耐障害性のレベルを上げたソリューションの場合、内蔵 AWS IPSec VPN サービス(仮想プライベート ゲートウェイ) に対して終端できるパブリック インターネット上で VPN 接続を構成できます。これにより、冗長性レイヤーをもう 1 層設定できます (いわゆる「バックアップのバックアップ」)。
VPN は低コスト バックアップ接続と見なされることがありますが、「スタンバイ」型のバックアップ以上の使い道があります。
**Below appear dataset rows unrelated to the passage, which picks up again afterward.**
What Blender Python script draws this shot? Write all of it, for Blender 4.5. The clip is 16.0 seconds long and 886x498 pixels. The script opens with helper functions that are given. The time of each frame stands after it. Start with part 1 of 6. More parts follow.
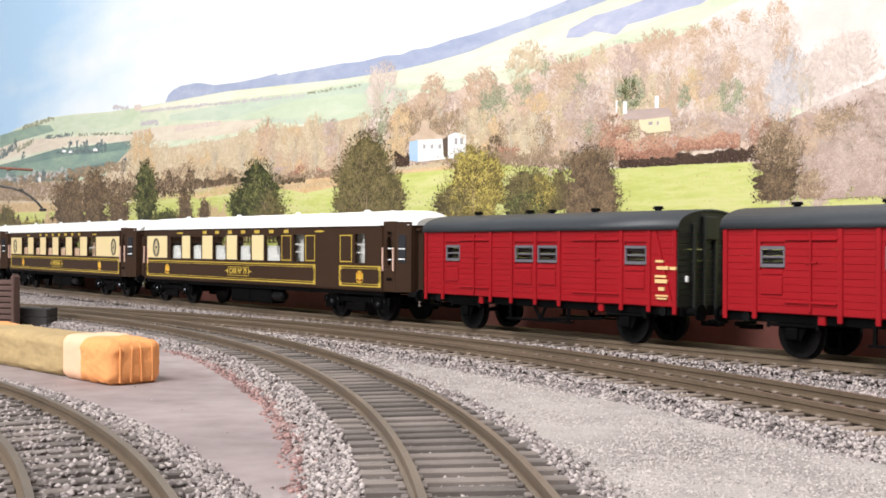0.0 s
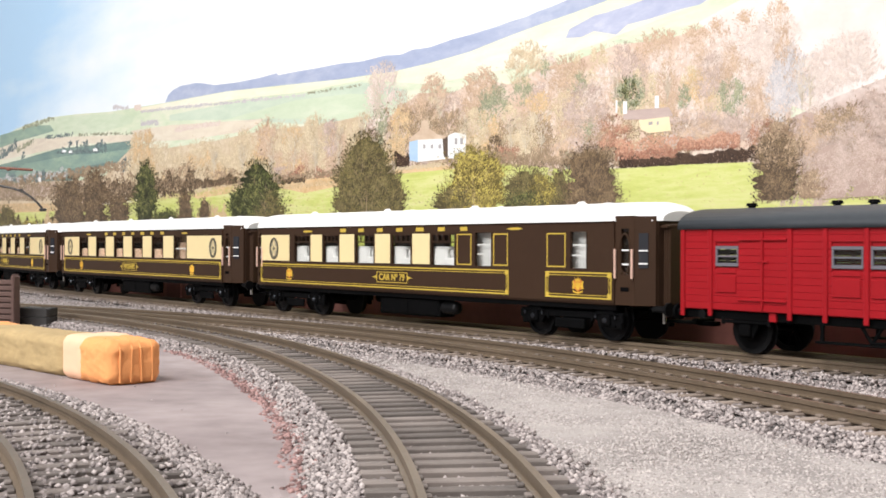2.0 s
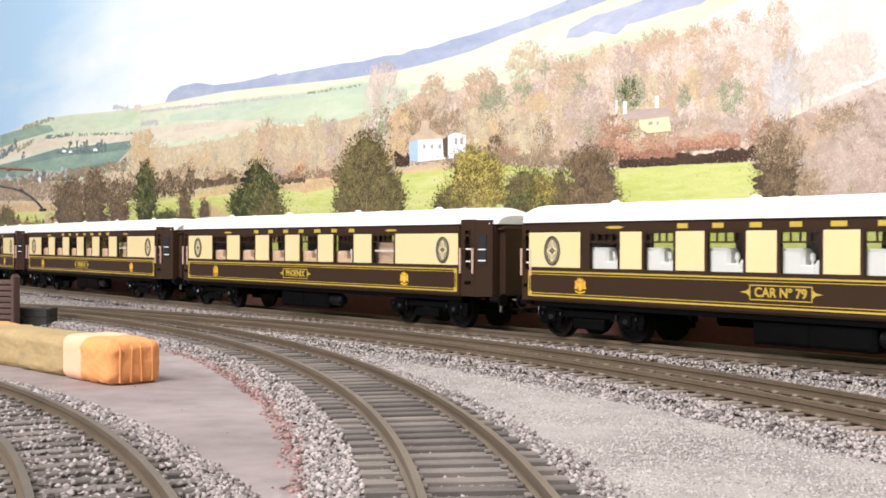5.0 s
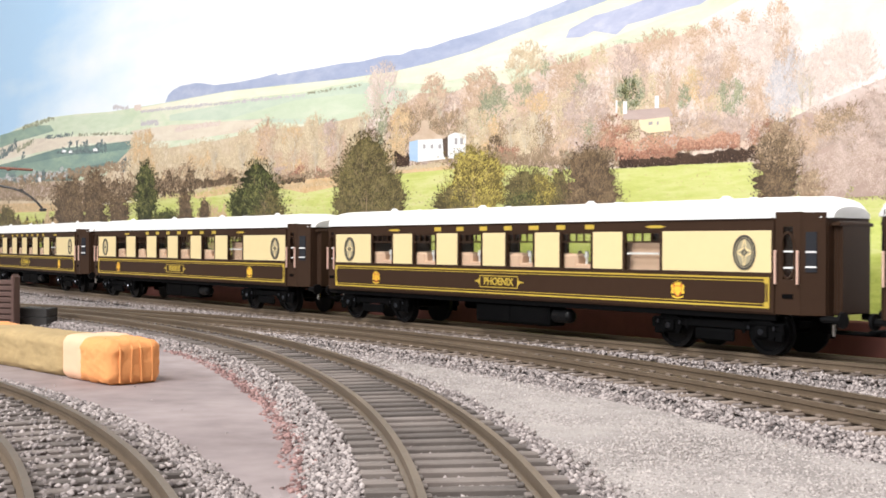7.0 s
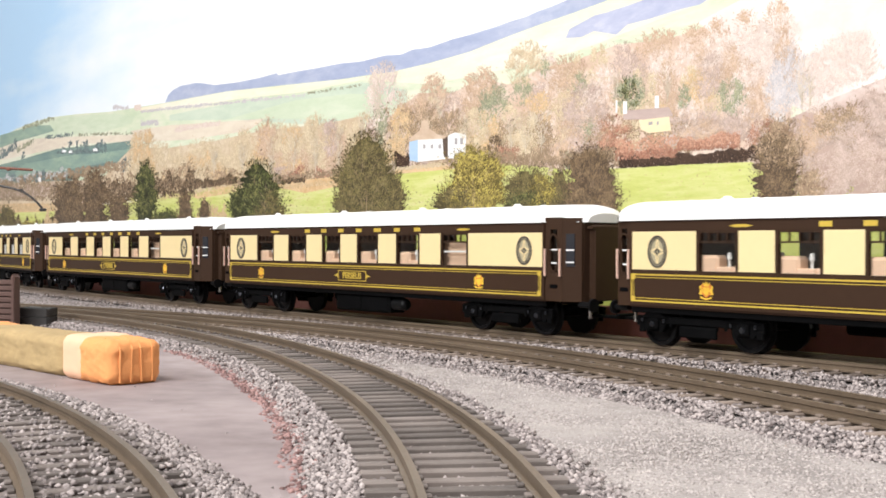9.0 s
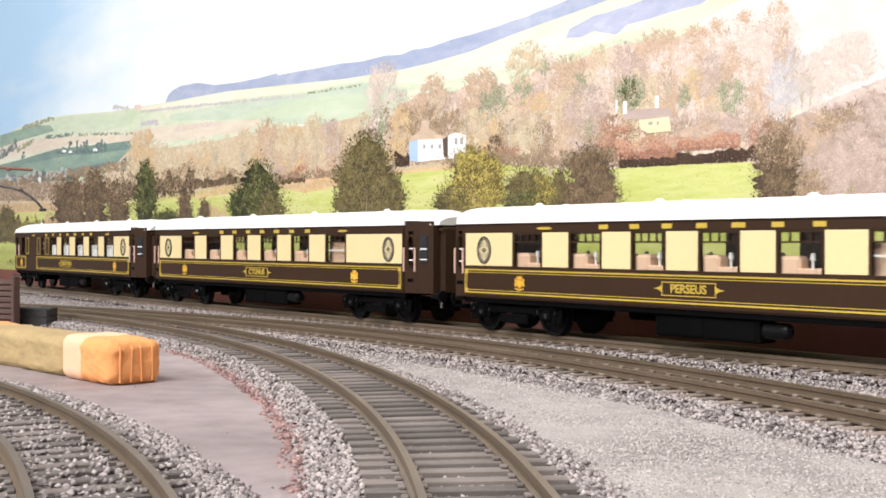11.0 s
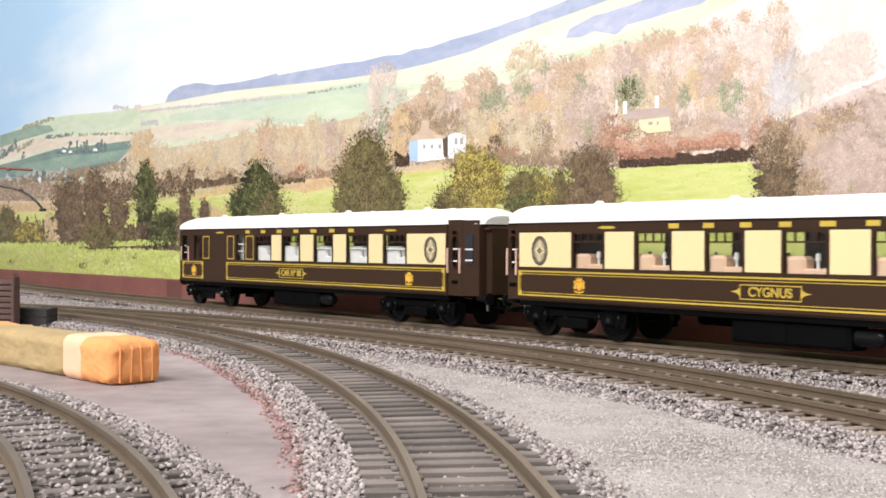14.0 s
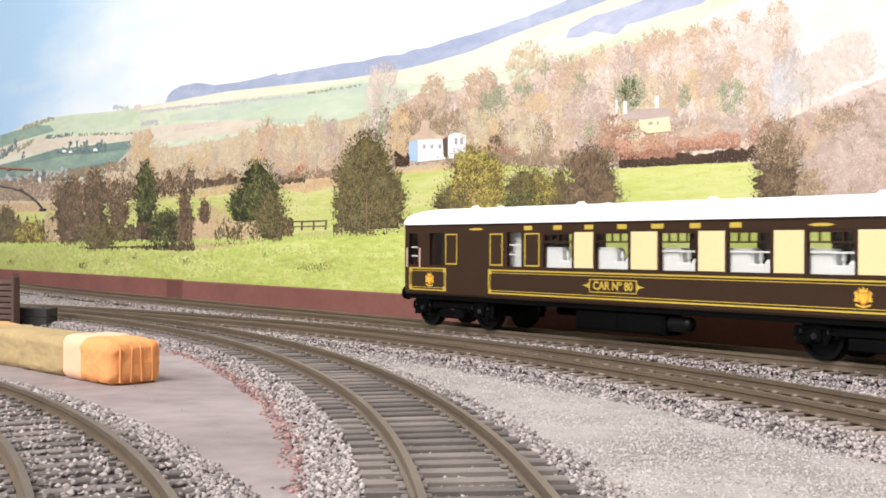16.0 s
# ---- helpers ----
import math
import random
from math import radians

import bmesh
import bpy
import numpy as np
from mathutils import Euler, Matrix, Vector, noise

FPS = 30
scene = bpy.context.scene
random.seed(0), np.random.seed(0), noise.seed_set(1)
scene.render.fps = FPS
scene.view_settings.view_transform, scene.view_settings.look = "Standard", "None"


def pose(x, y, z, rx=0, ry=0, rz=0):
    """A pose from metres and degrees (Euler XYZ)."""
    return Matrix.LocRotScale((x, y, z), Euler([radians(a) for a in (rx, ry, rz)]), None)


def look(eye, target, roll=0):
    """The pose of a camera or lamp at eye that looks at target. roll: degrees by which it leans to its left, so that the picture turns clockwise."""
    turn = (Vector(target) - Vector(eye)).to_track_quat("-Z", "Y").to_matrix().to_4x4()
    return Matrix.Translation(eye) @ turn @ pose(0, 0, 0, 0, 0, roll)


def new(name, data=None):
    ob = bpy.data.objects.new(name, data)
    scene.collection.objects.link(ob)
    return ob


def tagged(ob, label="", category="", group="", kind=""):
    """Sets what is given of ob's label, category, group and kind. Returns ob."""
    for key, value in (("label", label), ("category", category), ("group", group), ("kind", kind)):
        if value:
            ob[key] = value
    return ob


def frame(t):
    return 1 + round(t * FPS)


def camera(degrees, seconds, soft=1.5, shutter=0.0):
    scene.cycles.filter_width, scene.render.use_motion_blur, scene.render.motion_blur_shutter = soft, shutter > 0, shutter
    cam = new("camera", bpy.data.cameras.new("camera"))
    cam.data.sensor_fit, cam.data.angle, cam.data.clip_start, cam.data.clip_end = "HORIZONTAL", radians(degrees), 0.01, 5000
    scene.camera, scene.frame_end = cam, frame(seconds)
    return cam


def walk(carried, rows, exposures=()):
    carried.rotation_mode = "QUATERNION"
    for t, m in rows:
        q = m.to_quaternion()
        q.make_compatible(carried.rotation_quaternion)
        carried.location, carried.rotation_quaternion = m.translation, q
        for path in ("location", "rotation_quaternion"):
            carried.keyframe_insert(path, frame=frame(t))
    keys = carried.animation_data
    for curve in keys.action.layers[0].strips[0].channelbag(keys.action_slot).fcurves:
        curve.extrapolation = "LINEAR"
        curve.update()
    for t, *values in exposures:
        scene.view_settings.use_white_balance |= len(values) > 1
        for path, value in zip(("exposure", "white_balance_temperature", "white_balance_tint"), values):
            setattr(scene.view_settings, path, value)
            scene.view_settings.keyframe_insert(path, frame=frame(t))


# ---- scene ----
MM = 0.001
EYE = (0.0, 0.0, 0.03105)
cam = camera(41.97, 16.0, soft=1.7, shutter=0.25)
STAND = look(EYE, (0.0, 1.0, 0.03105 - 0.0033), 0.2)
walk(cam, [(0.0, STAND), (16.0, STAND)], exposures=[(0.0, 0.0), (16.0, 0.0)])

# ---- light: a closed room, daylight through its window and a ceiling panel ----
world = bpy.data.worlds.new("room_air")
scene.world = world
world.use_nodes = True
world.node_tree.nodes["Background"].inputs[0].default_value = (0.75, 0.85, 1.0, 1)
world.node_tree.nodes["Background"].inputs[1].default_value = 0.3


def area_lamp(name, eye, target, w, h, watts, color):
    data = bpy.data.lights.new(name, "AREA")
    data.shape, data.size, data.size_y, data.energy, data.color = "RECTANGLE", w, h, watts, color
    ob = new(name, data)
    ob.matrix_world = look(eye, target)
    return ob


area_lamp("window_daylight", (-1.84, -0.80, 1.24), (0.0, 0.40, 0.0), 0.85, 0.56, 42.0, (0.96, 0.985, 1.0))
area_lamp("ceiling_panel_glow", (-0.60, -0.80, 1.635), (-0.60, -0.8001, 0.0), 0.9, 0.7, 62.0, (1.0, 0.975, 0.97))

# ---- materials ----


def mat(name, color, rough=0.6, metal=0.0, spread=0.12, grain=400.0, bump=0.15, tint=None, spec=0.5, rand=0.0, coarse=40.0, bdist=0.0004):
    """A painted, moulded or printed surface with grain at two scales; rand varies it from piece to piece."""
    m = bpy.data.materials.new(name)
    m.use_nodes = True
    nt = m.node_tree
    bs = nt.nodes["Principled BSDF"]
    bs.inputs["Roughness"].default_value, bs.inputs["Metallic"].default_value = rough, metal
    bs.inputs["Specular IOR Level"].default_value = spec
    co = nt.nodes.new("ShaderNodeTexCoord")
    fine, big = nt.nodes.new("ShaderNodeTexNoise"), nt.nodes.new("ShaderNodeTexNoise")
    fine.inputs["Scale"].default_value, big.inputs["Scale"].default_value = grain, coarse
    fine.inputs["Detail"].default_value, big.inputs["Detail"].default_value = 4, 3
    nt.links.new(co.outputs["Object"], fine.inputs["Vector"])
    nt.links.new(co.outputs["Object"], big.inputs["Vector"])
    add = nt.nodes.new("ShaderNodeMath")
    add.operation = "MULTIPLY_ADD"
    nt.links.new(big.outputs["Fac"], add.inputs[0])
    add.inputs[1].default_value = 0.6
    half = nt.nodes.new("ShaderNodeMath")
    half.operation = "MULTIPLY"
    half.inputs[1].default_value = 0.4
    nt.links.new(fine.outputs["Fac"], half.inputs[0])
    nt.links.new(half.outputs[0], add.inputs[2])
    last = add.outputs[0]
    if rand:
        geo = nt.nodes.new("ShaderNodeNewGeometry")
        info = nt.nodes.new("ShaderNodeObjectInfo")
        both = nt.nodes.new("ShaderNodeMath")
        both.operation = "ADD"
        nt.links.new(geo.outputs["Random Per Island"], both.inputs[0])
        nt.links.new(info.outputs["Random"], both.inputs[1])
        fr = nt.nodes.new("ShaderNodeMath")
        fr.operation = "FRACT"
        nt.links.new(both.outputs[0], fr.inputs[0])
        mix = nt.nodes.new("ShaderNodeMix")
        mix.inputs[0].default_value = rand
        nt.links.new(last, mix.inputs[2])
        nt.links.new(fr.outputs[0], mix.inputs[3])
        last = mix.outputs[0]
    ramp = nt.nodes.new("ShaderNodeValToRGB")
    lo = [max(0.0, c * (1 - spread)) for c in color]
    hi = [min(1.0, c * (1 + spread)) for c in (tint or color)]
    ramp.color_ramp.elements[0].position, ramp.color_ramp.elements[1].position = (0.05, 0.95) if rand > 0.5 else (0.3, 0.7)
    ramp.color_ramp.elements[0].color, ramp.color_ramp.elements[1].color = (*lo, 1), (*hi, 1)
    nt.links.new(last, ramp.inputs[0])
    nt.links.new(ramp.outputs[0], bs.inputs["Base Color"])
    if bump:
        b = nt.nodes.new("ShaderNodeBump")
        b.inputs["Strength"].default_value, b.inputs["Distance"].default_value = bump, bdist
        nt.links.new(fine.outputs["Fac"], b.inputs["Height"])
        nt.links.new(b.outputs[0], bs.inputs["Normal"])
    return m


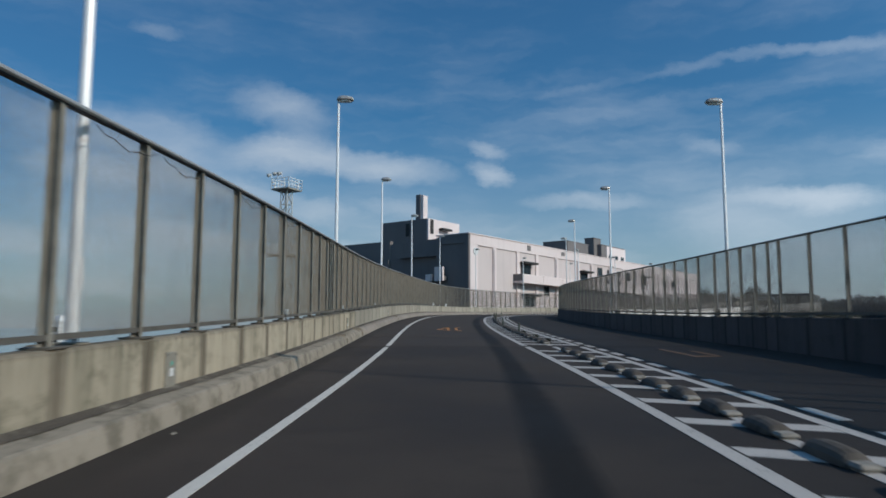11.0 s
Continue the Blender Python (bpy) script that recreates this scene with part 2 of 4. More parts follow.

ルーティングの判断に影響を与え、VPN を介してより具体的な経路を広報することで、バックアップとしてだけではなく、トラフィックの特定のサブセットを伝送するためにも VPN を使用できます。
Megaport の直接接続を使用すれば、アクティブ/アクティブ AWS Direct Connect 仮想回線で簡単にネットワーク冗長性を実現できます。このレベルのバックアップにより、企業の業務で SPOF のリスクを低減し、ミッションクリティカルなワークロードの継続性とアップタイムを高めることができます。有効な冗長性戦略を立てることで、何があろうと業務をシームレスに実行できるようになります。